Allen picks up the narrative. "At this point I went up to San Jose, from New York, through Mexico to San Jose, California, staying with Neal Cassady and his wife, and spent several months writing little poems and getting mail from William Burroughs, who was just putting together the "Doctor Benway" routines of "Naked Lunch" , which he sent. So (I) wrote (a) short poem - "On Burroughs' Work"" [Allen reads "On Burroughs' Work].
"In that same situation - "Love Poem On  Theme by Whitman" [Allen reads "Love Poem On Theme by Whitman"] - It was more imagination, actually, because it never took place. So the alternative was sadness. [Allen reads "Song"("The weight of the world/is love..")] - 

McClure next reads "a couple of sections" from his long erotic poem,"Dark Brown". Allen, not to be left out: "Well, despite my lack-love, I was beginning to make-out too!" - Malest Cornifici Tuo Catullo - an English-American language rendering of the quantitative vowels of the Catullus poem - [Allen reads "Malest Cornifici Tuo Catullo", followed by ("so then the retrospective on the poverty-tragedy previously) "Dream Record, June 8, 1955")] - "Dream Record, June 8 1955 (is) a dream vision of the late Joan Burroughs". "Then..moved into Berkeley and wrote a poem which I chopped in half and published in two separate parts in different books, one in Reality Sandwiches and one in Howl, so I'll put them together. They were written on the same page, but they were.. they seemed.. at the momen, at the time when I edited it, to be in..of different subject-matters, but, by hindsight, I see that they were related, so I can put them together, having survived that time" - [Allen reads "A Strange New Cottage in Berkeley" and "A Supermarket in California"]

Michael McClure concludes the first half of the program with "a couple of poems..in beast language" ("from the early '60's, not the 1950's" - from Ghost Tantras) - beginning with recitation of a few lines from Chaucer -  
Anne Waldman announces a ten-minute break (and gives news of upcoming John Ashbery-Dick Gallup reading). After the break, Allen continues:

AG: To confirm the breakthroughs, psychological discoveries, entrances into our own body that both Michael and I were talking about - which is like Charles Olson, the poet in Maximus Poems, saying, "I have a feeling that I am at one with my skin" - is that the phrase? - "I am at one with my own skin"..as Michael.. inhabited his own nerves and his own body - and I - "Yes, yes,/ that's what/ I wanted/ I always wanted,/ I always wanted.."

"Sather Gate Illumination - Sather Gate is Berkeley. This, being 1956, exploring that new sense of self-possession - [ Allen reads "Sather Gate Illumination" and "Tears" - "this brief "Tears" will be the last thing that I'll be reading, and then I'm going to read.. ten minutes each.

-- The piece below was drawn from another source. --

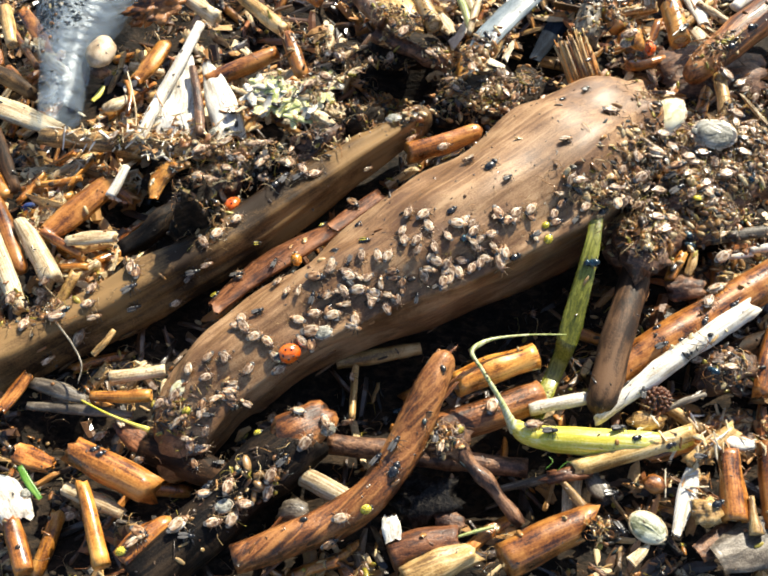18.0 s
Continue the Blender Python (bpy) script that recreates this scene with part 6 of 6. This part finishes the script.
sit("tan", 94.1, 10.5, 24, 1.3)
sit("dark", 37.2, 0.4, 35, 1.2)
sit("tan", 39.8, 3.3, 45, 1.2)
sit("yellow", 50.5, -2.7, 64, 1.0)
sit("pale", 34.5, -8.7, 90, 1.0)
sit("black", 38.8, -9.8, 24, 1.2)
sit("blue", 102.0, 5.9, 168, 0.9)
sit("blue", 126.0, 29.7, 64, 0.8)
sit("black", 51.4, 82.5, 35, 0.8)
sit("black", 59.3, 50.3, 35, 0.8)
sit("fly", 37.7, 13.9, 35, 0.9)
sit("fly", 68.7, 56.8, 45, 0.9)
sit("gnat", -9.5, 43.3, 12, 0.9)
sit("black", -11.8, 5.3, 35, 0.8)


def crowd(count, seed):
    """Insects resting in the thick of the clumps."""
    rnd = random.Random(seed)
    kinds = ["tan"] * 9 + ["pale"] * 1 + ["dark"] * 4 + ["gnat"] * 3 + ["fly"] * 4 + ["black"] * 2
    made = 0
    while made < count:
        x, y = rnd.uniform(-150, 150), rnd.uniform(-125, 165)
        if rnd.random() < weight(CLUMPS, x, y) ** 2 + 0.004:
            made += 1
            sit(rnd.choice(kinds), x, y, rnd.uniform(0, 360), rnd.uniform(0.95, 1.45))


crowd(165, 77)


def huddles(seed):
    """Closely packed bugs in the crowded places on the thick branch and on the clods behind."""
    rnd = random.Random(seed)
    spots = [(32, -3), (26, -9), (16, -10), (10, -10), (23, -5), (-11, -18), (-16, -16), (-5, -25), (-28, -23), (-20, -30), (-22, -23), (-50, -48), (-56, -56), (-58, -62), (-65, -67), (13, -16), (42, 1), (57, 11), (-52, -51), (-36, -44), (4, -16), (-50, 36), (-42, 43), (-34, 49), (-58, 33), (-47, 47), (-37, 40)]
    for x, y in spots:
        for k in range(4):
            sit(rnd.choice(("tan", "tan", "dark", "gnat", "pale", "fly")), x + rnd.gauss(0, 4), y + rnd.gauss(0, 3.5), rnd.uniform(0, 360), rnd.uniform(0.8, 1.1))


huddles(31)


def motions():
    for ob, rows in CRAWL:
        walk(ob, rows)


motions()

I've done a set, Michael will do a set of ten, I'll do another set of ten. And in this last, I'll read poems from the last two months, a song from the past year, and poems from the last few days (sic). Another jump in time, a leap.. great.. (missing) gaps of time." - Michael McClure introduces his set reading (briefly) from "Jaguar Skies" before tape concludes.  

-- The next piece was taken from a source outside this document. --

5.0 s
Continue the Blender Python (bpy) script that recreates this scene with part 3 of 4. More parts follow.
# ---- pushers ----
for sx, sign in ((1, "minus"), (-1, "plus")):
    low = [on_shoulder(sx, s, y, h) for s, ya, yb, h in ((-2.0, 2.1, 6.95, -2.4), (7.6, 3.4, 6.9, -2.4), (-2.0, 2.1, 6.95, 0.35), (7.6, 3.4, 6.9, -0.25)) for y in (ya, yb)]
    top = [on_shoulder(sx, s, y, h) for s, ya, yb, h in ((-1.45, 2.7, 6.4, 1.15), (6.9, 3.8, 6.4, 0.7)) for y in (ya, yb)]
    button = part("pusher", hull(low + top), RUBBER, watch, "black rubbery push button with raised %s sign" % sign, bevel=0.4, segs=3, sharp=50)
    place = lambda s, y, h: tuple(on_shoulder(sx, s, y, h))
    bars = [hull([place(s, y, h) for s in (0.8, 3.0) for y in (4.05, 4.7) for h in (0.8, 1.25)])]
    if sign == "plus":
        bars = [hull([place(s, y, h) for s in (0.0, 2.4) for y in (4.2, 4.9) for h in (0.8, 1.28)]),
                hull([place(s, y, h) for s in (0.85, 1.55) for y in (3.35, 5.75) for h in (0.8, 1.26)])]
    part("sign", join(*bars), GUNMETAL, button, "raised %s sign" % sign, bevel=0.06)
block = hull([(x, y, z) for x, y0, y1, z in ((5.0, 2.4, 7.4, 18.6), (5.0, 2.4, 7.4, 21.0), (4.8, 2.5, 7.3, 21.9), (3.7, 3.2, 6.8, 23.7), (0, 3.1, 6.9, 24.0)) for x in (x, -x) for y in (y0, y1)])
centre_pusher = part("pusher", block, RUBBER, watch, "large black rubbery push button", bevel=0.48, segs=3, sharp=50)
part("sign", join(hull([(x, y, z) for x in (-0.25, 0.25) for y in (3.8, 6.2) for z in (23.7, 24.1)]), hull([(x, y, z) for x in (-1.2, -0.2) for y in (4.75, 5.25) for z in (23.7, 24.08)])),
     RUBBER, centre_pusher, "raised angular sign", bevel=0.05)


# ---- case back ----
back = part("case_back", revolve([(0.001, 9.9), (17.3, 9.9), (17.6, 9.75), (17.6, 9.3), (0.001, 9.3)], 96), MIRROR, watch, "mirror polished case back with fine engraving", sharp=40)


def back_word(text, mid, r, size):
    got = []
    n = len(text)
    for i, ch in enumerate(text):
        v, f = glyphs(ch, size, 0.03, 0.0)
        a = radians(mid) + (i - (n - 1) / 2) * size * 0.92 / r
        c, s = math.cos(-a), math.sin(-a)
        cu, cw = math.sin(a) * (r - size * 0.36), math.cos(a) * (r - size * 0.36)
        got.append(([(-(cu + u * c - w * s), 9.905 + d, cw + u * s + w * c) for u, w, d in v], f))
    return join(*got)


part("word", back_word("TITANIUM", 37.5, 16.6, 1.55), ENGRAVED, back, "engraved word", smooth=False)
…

Internet Archive breaks down the reading into two tapes. This second (shorter) segment begins, picking up with Michael McClure reciting from Jaguar Skies - "A Breath" - ("HOW/ SWEET/ TO/ BE/ A/ ROSE/ BY/ CANDLE/ LIGHT/ or/ a/ worm/ by/ full/ moon."... "Nature loves/ the absence of/ mistakes. "), before Allen comes in (approximately 35-40 seconds in)

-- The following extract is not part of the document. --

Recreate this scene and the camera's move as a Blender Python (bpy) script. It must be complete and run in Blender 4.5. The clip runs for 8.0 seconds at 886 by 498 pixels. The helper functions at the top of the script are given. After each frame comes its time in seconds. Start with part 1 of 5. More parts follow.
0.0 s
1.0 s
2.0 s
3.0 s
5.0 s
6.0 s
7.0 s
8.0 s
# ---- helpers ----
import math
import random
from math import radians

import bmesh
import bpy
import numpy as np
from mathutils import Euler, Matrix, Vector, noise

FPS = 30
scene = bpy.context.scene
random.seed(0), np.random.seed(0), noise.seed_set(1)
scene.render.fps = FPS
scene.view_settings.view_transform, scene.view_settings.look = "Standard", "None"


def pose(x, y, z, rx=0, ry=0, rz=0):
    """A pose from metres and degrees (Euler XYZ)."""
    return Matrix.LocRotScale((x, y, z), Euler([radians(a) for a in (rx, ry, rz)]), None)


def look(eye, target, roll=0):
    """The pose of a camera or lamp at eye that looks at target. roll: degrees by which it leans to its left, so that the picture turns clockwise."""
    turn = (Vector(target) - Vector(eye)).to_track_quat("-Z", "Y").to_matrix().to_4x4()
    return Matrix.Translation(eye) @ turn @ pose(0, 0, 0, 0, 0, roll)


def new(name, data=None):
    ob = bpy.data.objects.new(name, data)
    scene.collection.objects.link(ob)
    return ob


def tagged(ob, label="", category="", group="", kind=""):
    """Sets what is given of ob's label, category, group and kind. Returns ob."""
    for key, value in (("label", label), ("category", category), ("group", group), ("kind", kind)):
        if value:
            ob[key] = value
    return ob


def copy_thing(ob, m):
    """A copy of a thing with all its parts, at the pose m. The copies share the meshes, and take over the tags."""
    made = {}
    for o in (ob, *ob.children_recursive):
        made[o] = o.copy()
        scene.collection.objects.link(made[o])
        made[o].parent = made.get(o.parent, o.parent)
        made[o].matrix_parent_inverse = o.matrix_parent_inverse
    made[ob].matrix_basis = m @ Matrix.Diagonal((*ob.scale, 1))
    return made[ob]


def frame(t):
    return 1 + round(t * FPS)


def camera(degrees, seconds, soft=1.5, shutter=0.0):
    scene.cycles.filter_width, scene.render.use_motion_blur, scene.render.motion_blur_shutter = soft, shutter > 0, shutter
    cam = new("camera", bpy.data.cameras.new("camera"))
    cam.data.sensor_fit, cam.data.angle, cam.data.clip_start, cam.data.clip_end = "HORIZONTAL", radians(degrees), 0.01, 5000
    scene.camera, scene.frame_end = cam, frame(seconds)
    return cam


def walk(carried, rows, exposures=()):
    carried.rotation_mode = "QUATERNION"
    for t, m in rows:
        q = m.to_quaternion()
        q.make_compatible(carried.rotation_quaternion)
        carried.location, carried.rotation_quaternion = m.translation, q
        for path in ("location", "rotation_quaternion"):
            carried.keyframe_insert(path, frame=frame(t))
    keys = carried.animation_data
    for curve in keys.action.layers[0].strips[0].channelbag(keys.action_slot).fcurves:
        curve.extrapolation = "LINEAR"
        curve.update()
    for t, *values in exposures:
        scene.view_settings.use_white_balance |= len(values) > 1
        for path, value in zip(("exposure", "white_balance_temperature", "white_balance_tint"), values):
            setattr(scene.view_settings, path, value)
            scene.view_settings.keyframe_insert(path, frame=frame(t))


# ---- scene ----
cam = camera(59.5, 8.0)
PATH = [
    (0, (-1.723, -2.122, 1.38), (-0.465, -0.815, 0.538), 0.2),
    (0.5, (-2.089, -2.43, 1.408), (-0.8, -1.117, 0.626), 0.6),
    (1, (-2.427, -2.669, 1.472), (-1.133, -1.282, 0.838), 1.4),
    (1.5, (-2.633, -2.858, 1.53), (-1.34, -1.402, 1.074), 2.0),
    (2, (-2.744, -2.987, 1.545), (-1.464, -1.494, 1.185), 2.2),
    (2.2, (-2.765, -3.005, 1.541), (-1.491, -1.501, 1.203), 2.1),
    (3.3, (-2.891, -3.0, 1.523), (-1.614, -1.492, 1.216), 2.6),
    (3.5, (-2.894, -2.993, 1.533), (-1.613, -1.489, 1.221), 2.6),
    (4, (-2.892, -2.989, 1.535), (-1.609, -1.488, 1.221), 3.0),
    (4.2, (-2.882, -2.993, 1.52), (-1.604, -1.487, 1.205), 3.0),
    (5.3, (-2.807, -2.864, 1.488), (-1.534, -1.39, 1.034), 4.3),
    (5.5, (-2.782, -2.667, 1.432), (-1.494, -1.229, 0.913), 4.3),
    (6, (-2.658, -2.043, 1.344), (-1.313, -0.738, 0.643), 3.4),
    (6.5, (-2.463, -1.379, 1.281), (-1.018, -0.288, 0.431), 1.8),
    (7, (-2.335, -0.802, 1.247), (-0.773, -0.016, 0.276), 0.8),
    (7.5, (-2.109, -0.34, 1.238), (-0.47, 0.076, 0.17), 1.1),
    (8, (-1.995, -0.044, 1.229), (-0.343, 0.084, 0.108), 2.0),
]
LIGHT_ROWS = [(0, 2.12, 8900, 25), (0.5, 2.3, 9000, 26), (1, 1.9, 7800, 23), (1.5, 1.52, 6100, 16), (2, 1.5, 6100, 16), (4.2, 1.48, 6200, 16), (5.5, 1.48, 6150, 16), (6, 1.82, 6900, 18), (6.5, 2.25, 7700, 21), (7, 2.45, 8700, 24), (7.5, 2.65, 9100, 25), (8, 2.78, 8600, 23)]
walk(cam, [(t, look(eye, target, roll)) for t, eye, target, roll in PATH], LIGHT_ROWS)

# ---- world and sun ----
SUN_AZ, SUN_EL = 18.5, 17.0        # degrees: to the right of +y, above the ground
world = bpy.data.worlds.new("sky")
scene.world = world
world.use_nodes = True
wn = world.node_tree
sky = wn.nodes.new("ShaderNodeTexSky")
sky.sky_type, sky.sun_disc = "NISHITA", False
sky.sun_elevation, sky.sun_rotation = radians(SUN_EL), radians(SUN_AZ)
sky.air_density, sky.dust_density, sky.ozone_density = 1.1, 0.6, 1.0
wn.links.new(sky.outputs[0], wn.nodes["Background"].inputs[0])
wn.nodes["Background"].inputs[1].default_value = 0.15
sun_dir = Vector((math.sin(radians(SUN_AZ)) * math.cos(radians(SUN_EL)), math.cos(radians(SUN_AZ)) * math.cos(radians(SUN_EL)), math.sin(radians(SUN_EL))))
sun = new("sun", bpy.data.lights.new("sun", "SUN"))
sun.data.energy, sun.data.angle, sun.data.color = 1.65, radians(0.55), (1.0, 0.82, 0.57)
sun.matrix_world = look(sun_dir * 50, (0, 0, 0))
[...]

AG: "What I'll do is sing... I want to read... three poems written in the last couple of weeks and then (I'll) sing two songs (so I'll get all this ready) to proceed - "To My Father", or "Of My Father, Louis" - [Allen proceeds to read a very early draft of two sections of "Don't Grow Old" (Section 1) - "I read my father Wordsworth's "Tintern Abbey" (sic).." - and (Section 4) - "Will that happen to me?/ Of course, it'll happen to thee.."] - followed by a(n) (unpublished) dream transcription - "This last poem, written two nights ago, I'd like to dedicate to the illustrious prose-writer WilliamSeward Burroughs Junior, who is here - a dream I had of a condition that he recently dreamed - "I came out in my business-suit..."    

So, two.. to finish, two quasi-.. two Buddhist presentations - Guru Blues, (an old favorite around Boulder, at this point, which is, 1975 -  a dream, actually the first stanza's another dream, literally, the first and last stanzas which are the same, written in dream-state, and then copied on waking) - [Allen proceeds to sing, accompanied by harmonium, "Guru Blues" - and immediately follows it (likewise accompanied) with a rousing rendition of  "Gospel Noble Truths"  

Allen's set concludes approximately 15-and-a-half minutes in. Michael McClure concludes the reading with "one last poem"  (following a detailed introduction) - reading his long poem, "Antechamber" - ("I  am a mammal patriot").